Most people don't really need higher quality streams yet? iPlayer looks fine at 1280x720 and until there's more 4k adoption, many others simply won't care I guess.

The jump from SD to HD was a better improvement I think.
 
the latest 4k LEDs look superior to Plasmas and by quite a long way....
Not quite. LEDs (4K or otherwise) will never reach the pure black level performance of the higher end plasmas.

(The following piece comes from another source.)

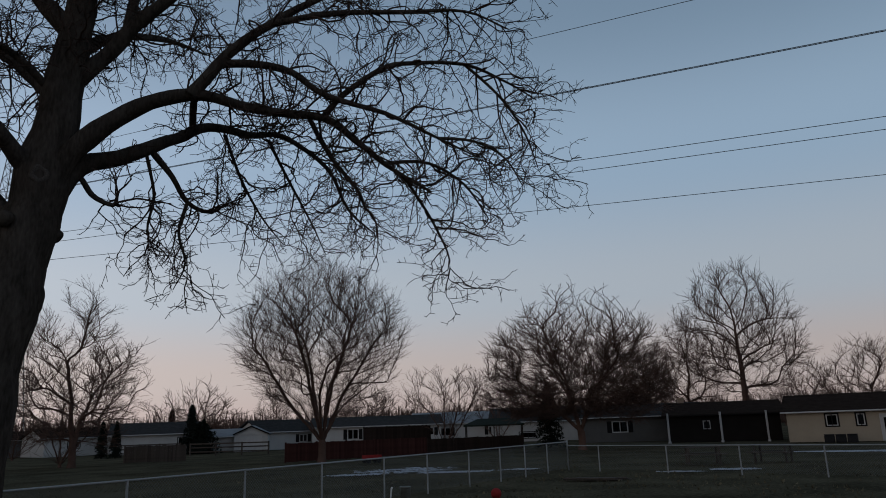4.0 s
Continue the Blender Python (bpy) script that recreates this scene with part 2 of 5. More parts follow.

Heck, even a calibrated 9th generation Kuro presents a more natural picture than the latest LCD panels, which seem to be plagued by poor black levels, dirty screen effect and other uniformity issues.

Plasma displays have their own issues of course, but -for me- those issues were easier to live with.

but only because Plasmas died 2 years ago, it would be interesting to see what the latest Panasonic plasma looked like if it was still around.............so sad.
Apparently it's pretty difficult to manufacture cost-effective 4K plasma displays.

everyone switched to LCDs because of the BS hype and by God they looked rubbish 3 years ago......but not now, they look miles better.
Every year LCD has been around, the pundits have said that LCD is slowly getting better. Whilst true, the most glaring issues with respect to LCD panels are intrinsic to the limitations of the tech: You always have to depend on that backlight for illumination and it doesn't matter how smart your local dimming tech is, you will always have contrast and uniformity issues.

Of course, that's the videophile perspective; I'm still happy to watch content on a decent LCD.